◆ **Material**
***

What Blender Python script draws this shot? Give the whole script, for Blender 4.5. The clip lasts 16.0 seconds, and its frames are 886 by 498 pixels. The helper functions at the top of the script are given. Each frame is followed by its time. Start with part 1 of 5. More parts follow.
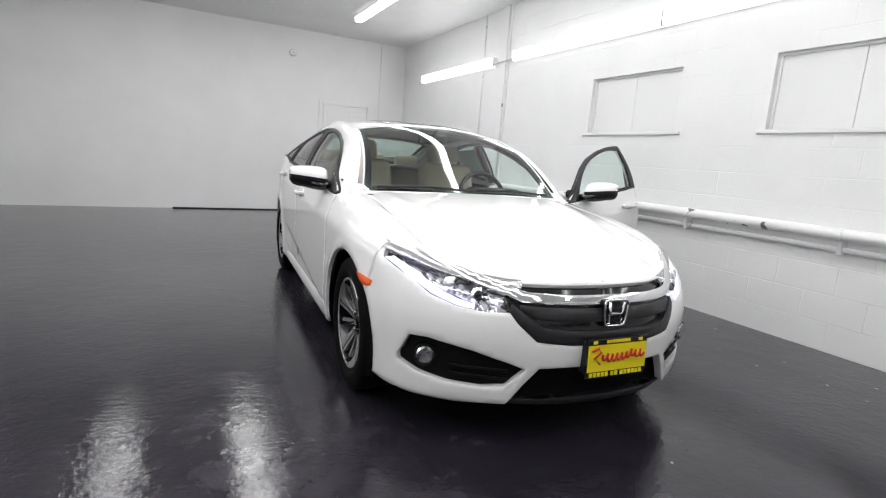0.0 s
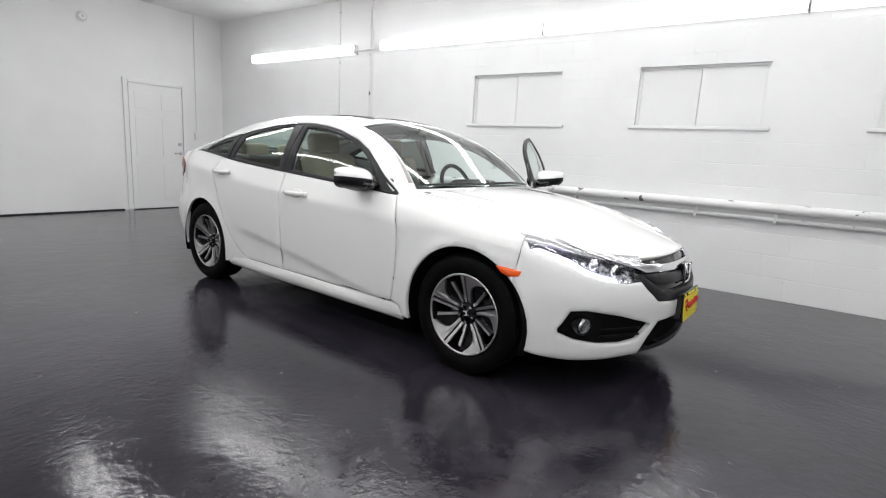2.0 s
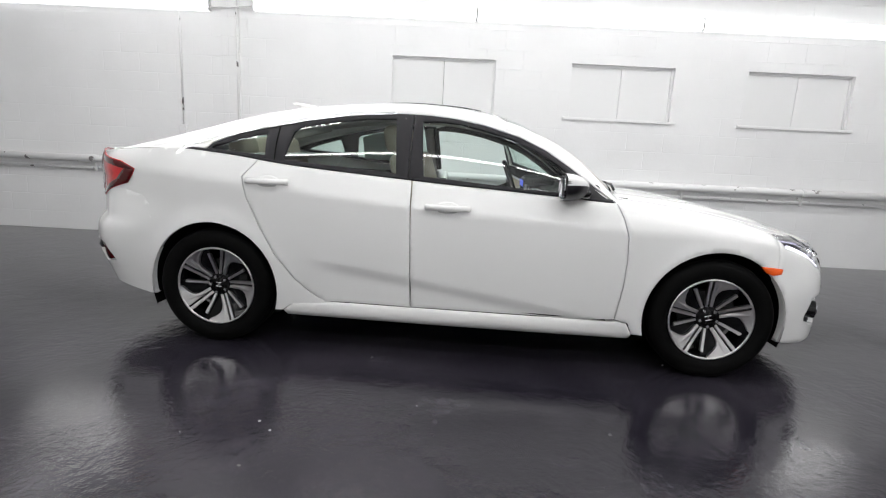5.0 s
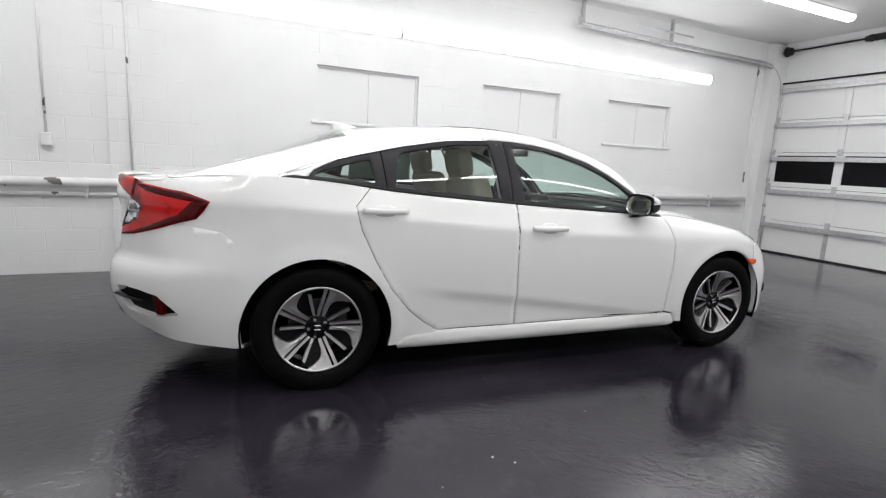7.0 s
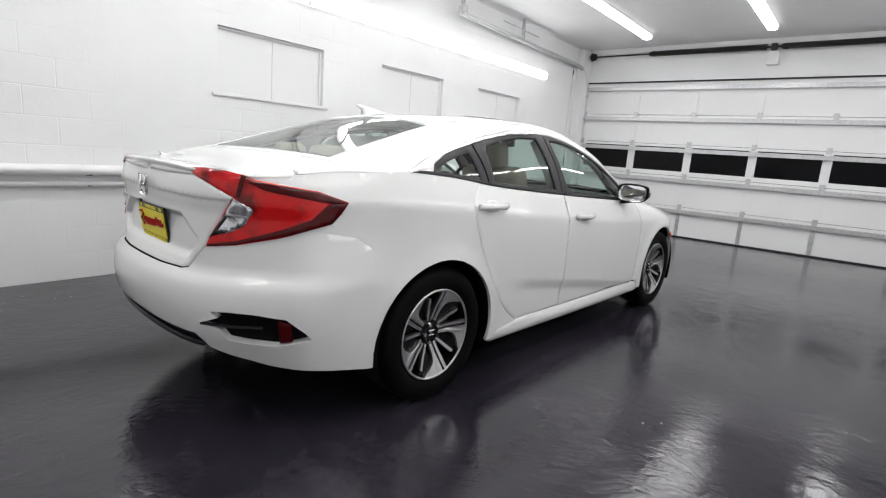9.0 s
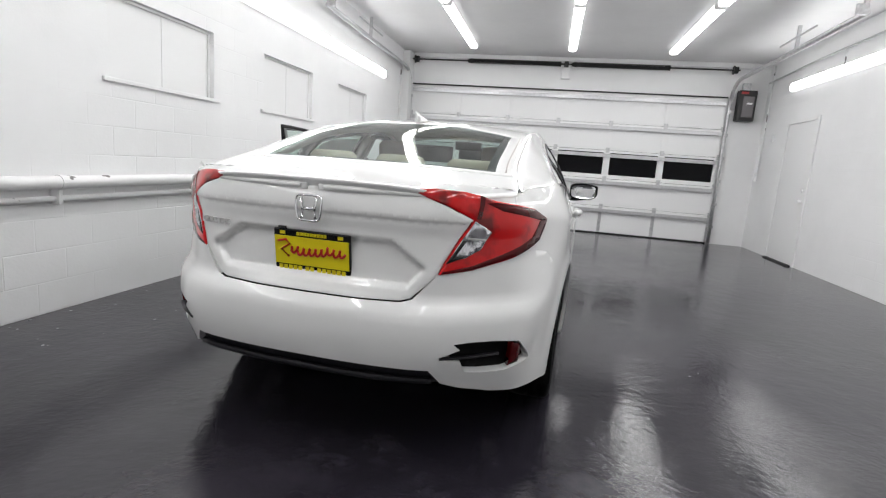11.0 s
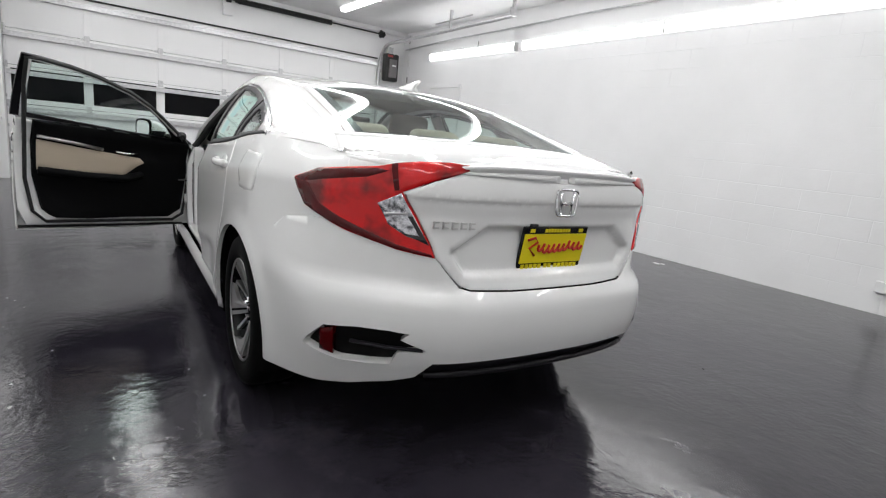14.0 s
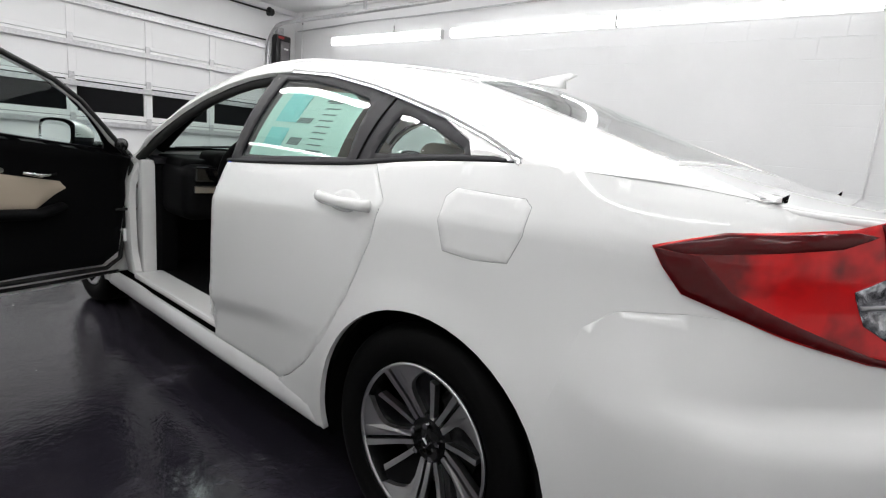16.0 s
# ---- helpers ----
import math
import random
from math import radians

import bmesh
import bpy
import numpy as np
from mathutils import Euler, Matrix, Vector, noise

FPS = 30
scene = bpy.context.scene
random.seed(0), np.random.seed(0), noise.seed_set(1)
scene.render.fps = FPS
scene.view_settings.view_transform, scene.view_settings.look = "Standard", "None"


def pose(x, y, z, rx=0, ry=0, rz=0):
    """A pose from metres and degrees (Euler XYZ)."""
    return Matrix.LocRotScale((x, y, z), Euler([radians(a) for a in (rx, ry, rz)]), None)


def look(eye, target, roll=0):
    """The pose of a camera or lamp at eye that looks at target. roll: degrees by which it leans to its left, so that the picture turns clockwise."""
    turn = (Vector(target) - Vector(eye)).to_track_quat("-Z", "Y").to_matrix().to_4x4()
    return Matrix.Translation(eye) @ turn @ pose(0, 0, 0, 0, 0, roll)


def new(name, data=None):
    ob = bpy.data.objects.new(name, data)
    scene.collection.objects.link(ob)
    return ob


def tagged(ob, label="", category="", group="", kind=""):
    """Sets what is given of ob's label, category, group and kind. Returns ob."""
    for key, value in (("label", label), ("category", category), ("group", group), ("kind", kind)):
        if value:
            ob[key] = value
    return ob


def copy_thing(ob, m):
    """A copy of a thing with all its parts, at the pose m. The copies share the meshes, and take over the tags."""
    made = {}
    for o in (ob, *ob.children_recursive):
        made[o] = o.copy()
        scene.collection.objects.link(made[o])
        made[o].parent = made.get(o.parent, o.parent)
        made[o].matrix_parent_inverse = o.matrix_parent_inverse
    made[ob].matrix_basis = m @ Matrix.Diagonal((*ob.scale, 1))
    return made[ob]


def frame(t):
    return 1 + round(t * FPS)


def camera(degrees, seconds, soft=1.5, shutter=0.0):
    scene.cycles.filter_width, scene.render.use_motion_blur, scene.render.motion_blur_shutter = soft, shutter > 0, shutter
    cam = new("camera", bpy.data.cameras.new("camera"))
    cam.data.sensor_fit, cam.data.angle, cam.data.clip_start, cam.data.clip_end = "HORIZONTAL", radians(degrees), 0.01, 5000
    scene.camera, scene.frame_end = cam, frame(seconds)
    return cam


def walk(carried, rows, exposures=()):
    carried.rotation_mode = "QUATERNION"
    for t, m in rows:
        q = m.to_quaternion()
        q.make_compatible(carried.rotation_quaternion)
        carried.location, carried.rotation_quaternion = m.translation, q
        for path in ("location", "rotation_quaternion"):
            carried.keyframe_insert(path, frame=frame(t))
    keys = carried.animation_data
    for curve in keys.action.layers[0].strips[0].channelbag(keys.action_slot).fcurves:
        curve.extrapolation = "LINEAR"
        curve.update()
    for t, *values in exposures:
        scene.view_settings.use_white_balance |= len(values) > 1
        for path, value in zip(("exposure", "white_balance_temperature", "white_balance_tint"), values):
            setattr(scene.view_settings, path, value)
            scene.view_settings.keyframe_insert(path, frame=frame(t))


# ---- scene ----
from math import cos, sin, pi
from mathutils.geometry import delaunay_2d_cdt

# camera and its walk
cam = camera(81.7, 16.0, soft=1.2)
PATH = [
    (0, (-1.69, -3.645, 1.147), (-0.772, -1.901, 0.804), 4.2),
    (0.5, (-2.135, -3.536, 1.157), (-0.974, -1.945, 0.808), 2.4),
    (1, (-2.525, -3.277, 1.181), (-1.25, -1.771, 0.857), 2.8),
    (1.5, (-2.877, -3.018, 1.141), (-1.454, -1.654, 0.807), 3.1),
    (2, (-3.161, -2.689, 1.149), (-1.546, -1.565, 0.789), 3.2),
    (2.5, (-3.358, -2.256, 1.173), (-1.669, -1.238, 0.844), 3.4),
    (3, (-3.523, -1.794, 1.153), (-1.723, -1.0, 0.795), 2.8),
    (3.5, (-3.593, -1.316, 1.126), (-1.711, -0.752, 0.75), 2.6),
    (4, (-3.624, -0.851, 1.136), (-1.701, -0.45, 0.76), 3.6),
    (4.5, (-3.62, -0.38, 1.151), (-1.665, -0.191, 0.777), 2.5),
    (5, (-3.559, 0.092, 1.143), (-1.596, 0.119, 0.759), 2.8),
    (5.2, (-3.539, 0.257, 1.148), (-1.571, 0.235, 0.792), 3.5),
    (7.3, (-3.171, 2.127, 1.183), (-1.436, 1.194, 0.833), 2.8),
    (7.5, (-3.077, 2.285, 1.156), (-1.379, 1.29, 0.799), 3.0),
    (8, (-2.813, 2.602, 1.168), (-1.225, 1.437, 0.817), 4.2),
    (8.5, (-2.538, 2.934, 1.158), (-1.123, 1.566, 0.805), 3.2),
    (8.7, (-2.43, 3.037, 1.173), (-1.086, 1.601, 0.81), 3.6),
    (10.8, (-0.869, 3.927, 1.164), (-0.383, 2.016, 0.831), 4.4),
    (11, (-0.705, 3.972, 1.142), (-0.322, 2.038, 0.809), 4.3),
    (11.5, (-0.298, 4.077, 1.154), (-0.232, 2.104, 0.833), 3.7),
    (12, (0.114, 4.076, 1.139), (-0.055, 2.113, 0.796), 3.8),
    (12.5, (0.497, 4.052, 1.123), (0.073, 2.123, 0.809), 4.6),
    (13, (0.877, 3.954, 1.139), (0.144, 2.125, 0.795), 5.1),
    (13.5, (1.204, 3.739, 1.138), (0.306, 1.988, 0.779), 5.6),
    (14, (1.484, 3.484, 1.109), (0.322, 1.908, 0.706), 5.8),
    (14.5, (1.681, 3.175, 1.107), (0.346, 1.746, 0.687), 5.7),
    (15, (1.779, 2.809, 1.127), (0.403, 1.402, 0.77), 4.8),
    (15.5, (1.854, 2.427, 1.112), (0.351, 1.153, 0.771), 4.8),
    (16, (1.883, 2.046, 1.097), (0.312, 0.871, 0.709), 5.3),
]
walk(cam, [(t, look(eye, target, roll)) for t, eye, target, roll in PATH])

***

◆ **The exercise**
Leaving out the pictures, repeat the data above exactly.

◆ **The solution**
What Blender Python script draws this shot? Give the whole script, for Blender 4.5. The clip lasts 16.0 seconds, and its frames are 886 by 498 pixels. The helper functions at the top of the script are given. Each frame is followed by its time. Start with part 1 of 5. More parts follow.
0.0 s
2.0 s
5.0 s
7.0 s
9.0 s
11.0 s
14.0 s
16.0 s
# ---- helpers ----
import math
import random
from math import radians

import bmesh
import bpy
import numpy as np
from mathutils import Euler, Matrix, Vector, noise

FPS = 30
scene = bpy.context.scene
random.seed(0), np.random.seed(0), noise.seed_set(1)
scene.render.fps = FPS
scene.view_settings.view_transform, scene.view_settings.look = "Standard", "None"


def pose(x, y, z, rx=0, ry=0, rz=0):
    """A pose from metres and degrees (Euler XYZ)."""
    return Matrix.LocRotScale((x, y, z), Euler([radians(a) for a in (rx, ry, rz)]), None)


def look(eye, target, roll=0):
    """The pose of a camera or lamp at eye that looks at target. roll: degrees by which it leans to its left, so that the picture turns clockwise."""
    turn = (Vector(target) - Vector(eye)).to_track_quat("-Z", "Y").to_matrix().to_4x4()
    return Matrix.Translation(eye) @ turn @ pose(0, 0, 0, 0, 0, roll)


def new(name, data=None):
    ob = bpy.data.objects.new(name, data)
    scene.collection.objects.link(ob)
    return ob


def tagged(ob, label="", category="", group="", kind=""):
    """Sets what is given of ob's label, category, group and kind. Returns ob."""
    for key, value in (("label", label), ("category", category), ("group", group), ("kind", kind)):
        if value:
            ob[key] = value
    return ob


def copy_thing(ob, m):
    """A copy of a thing with all its parts, at the pose m. The copies share the meshes, and take over the tags."""
    made = {}
    for o in (ob, *ob.children_recursive):
        made[o] = o.copy()
        scene.collection.objects.link(made[o])
        made[o].parent = made.get(o.parent, o.parent)
        made[o].matrix_parent_inverse = o.matrix_parent_inverse
    made[ob].matrix_basis = m @ Matrix.Diagonal((*ob.scale, 1))
    return made[ob]


def frame(t):
    return 1 + round(t * FPS)


def camera(degrees, seconds, soft=1.5, shutter=0.0):
    scene.cycles.filter_width, scene.render.use_motion_blur, scene.render.motion_blur_shutter = soft, shutter > 0, shutter
    cam = new("camera", bpy.data.cameras.new("camera"))
    cam.data.sensor_fit, cam.data.angle, cam.data.clip_start, cam.data.clip_end = "HORIZONTAL", radians(degrees), 0.01, 5000
    scene.camera, scene.frame_end = cam, frame(seconds)
    return cam


def walk(carried, rows, exposures=()):
    carried.rotation_mode = "QUATERNION"
    for t, m in rows:
        q = m.to_quaternion()
        q.make_compatible(carried.rotation_quaternion)
        carried.location, carried.rotation_quaternion = m.translation, q
        for path in ("location", "rotation_quaternion"):
            carried.keyframe_insert(path, frame=frame(t))
    keys = carried.animation_data
    for curve in keys.action.layers[0].strips[0].channelbag(keys.action_slot).fcurves:
        curve.extrapolation = "LINEAR"
        curve.update()
    for t, *values in exposures:
        scene.view_settings.use_white_balance |= len(values) > 1
        for path, value in zip(("exposure", "white_balance_temperature", "white_balance_tint"), values):
            setattr(scene.view_settings, path, value)
            scene.view_settings.keyframe_insert(path, frame=frame(t))


# ---- scene ----
from math import cos, sin, pi
from mathutils.geometry import delaunay_2d_cdt

# camera and its walk
cam = camera(81.7, 16.0, soft=1.2)
PATH = [
    (0, (-1.69, -3.645, 1.147), (-0.772, -1.901, 0.804), 4.2),
    (0.5, (-2.135, -3.536, 1.157), (-0.974, -1.945, 0.808), 2.4),
    (1, (-2.525, -3.277, 1.181), (-1.25, -1.771, 0.857), 2.8),
    (1.5, (-2.877, -3.018, 1.141), (-1.454, -1.654, 0.807), 3.1),
    (2, (-3.161, -2.689, 1.149), (-1.546, -1.565, 0.789), 3.2),
    (2.5, (-3.358, -2.256, 1.173), (-1.669, -1.238, 0.844), 3.4),
    (3, (-3.523, -1.794, 1.153), (-1.723, -1.0, 0.795), 2.8),
    (3.5, (-3.593, -1.316, 1.126), (-1.711, -0.752, 0.75), 2.6),
    (4, (-3.624, -0.851, 1.136), (-1.701, -0.45, 0.76), 3.6),
    (4.5, (-3.62, -0.38, 1.151), (-1.665, -0.191, 0.777), 2.5),
    (5, (-3.559, 0.092, 1.143), (-1.596, 0.119, 0.759), 2.8),
    (5.2, (-3.539, 0.257, 1.148), (-1.571, 0.235, 0.792), 3.5),
    (7.3, (-3.171, 2.127, 1.183), (-1.436, 1.194, 0.833), 2.8),
    (7.5, (-3.077, 2.285, 1.156), (-1.379, 1.29, 0.799), 3.0),
    (8, (-2.813, 2.602, 1.168), (-1.225, 1.437, 0.817), 4.2),
    (8.5, (-2.538, 2.934, 1.158), (-1.123, 1.566, 0.805), 3.2),
    (8.7, (-2.43, 3.037, 1.173), (-1.086, 1.601, 0.81), 3.6),
    (10.8, (-0.869, 3.927, 1.164), (-0.383, 2.016, 0.831), 4.4),
    (11, (-0.705, 3.972, 1.142), (-0.322, 2.038, 0.809), 4.3),
    (11.5, (-0.298, 4.077, 1.154), (-0.232, 2.104, 0.833), 3.7),
    (12, (0.114, 4.076, 1.139), (-0.055, 2.113, 0.796), 3.8),
    (12.5, (0.497, 4.052, 1.123), (0.073, 2.123, 0.809), 4.6),
    (13, (0.877, 3.954, 1.139), (0.144, 2.125, 0.795), 5.1),
    (13.5, (1.204, 3.739, 1.138), (0.306, 1.988, 0.779), 5.6),
    (14, (1.484, 3.484, 1.109), (0.322, 1.908, 0.706), 5.8),
    (14.5, (1.681, 3.175, 1.107), (0.346, 1.746, 0.687), 5.7),
    (15, (1.779, 2.809, 1.127), (0.403, 1.402, 0.77), 4.8),
    (15.5, (1.854, 2.427, 1.112), (0.351, 1.153, 0.771), 4.8),
    (16, (1.883, 2.046, 1.097), (0.312, 0.871, 0.709), 5.3),
]
walk(cam, [(t, look(eye, target, roll)) for t, eye, target, roll in PATH])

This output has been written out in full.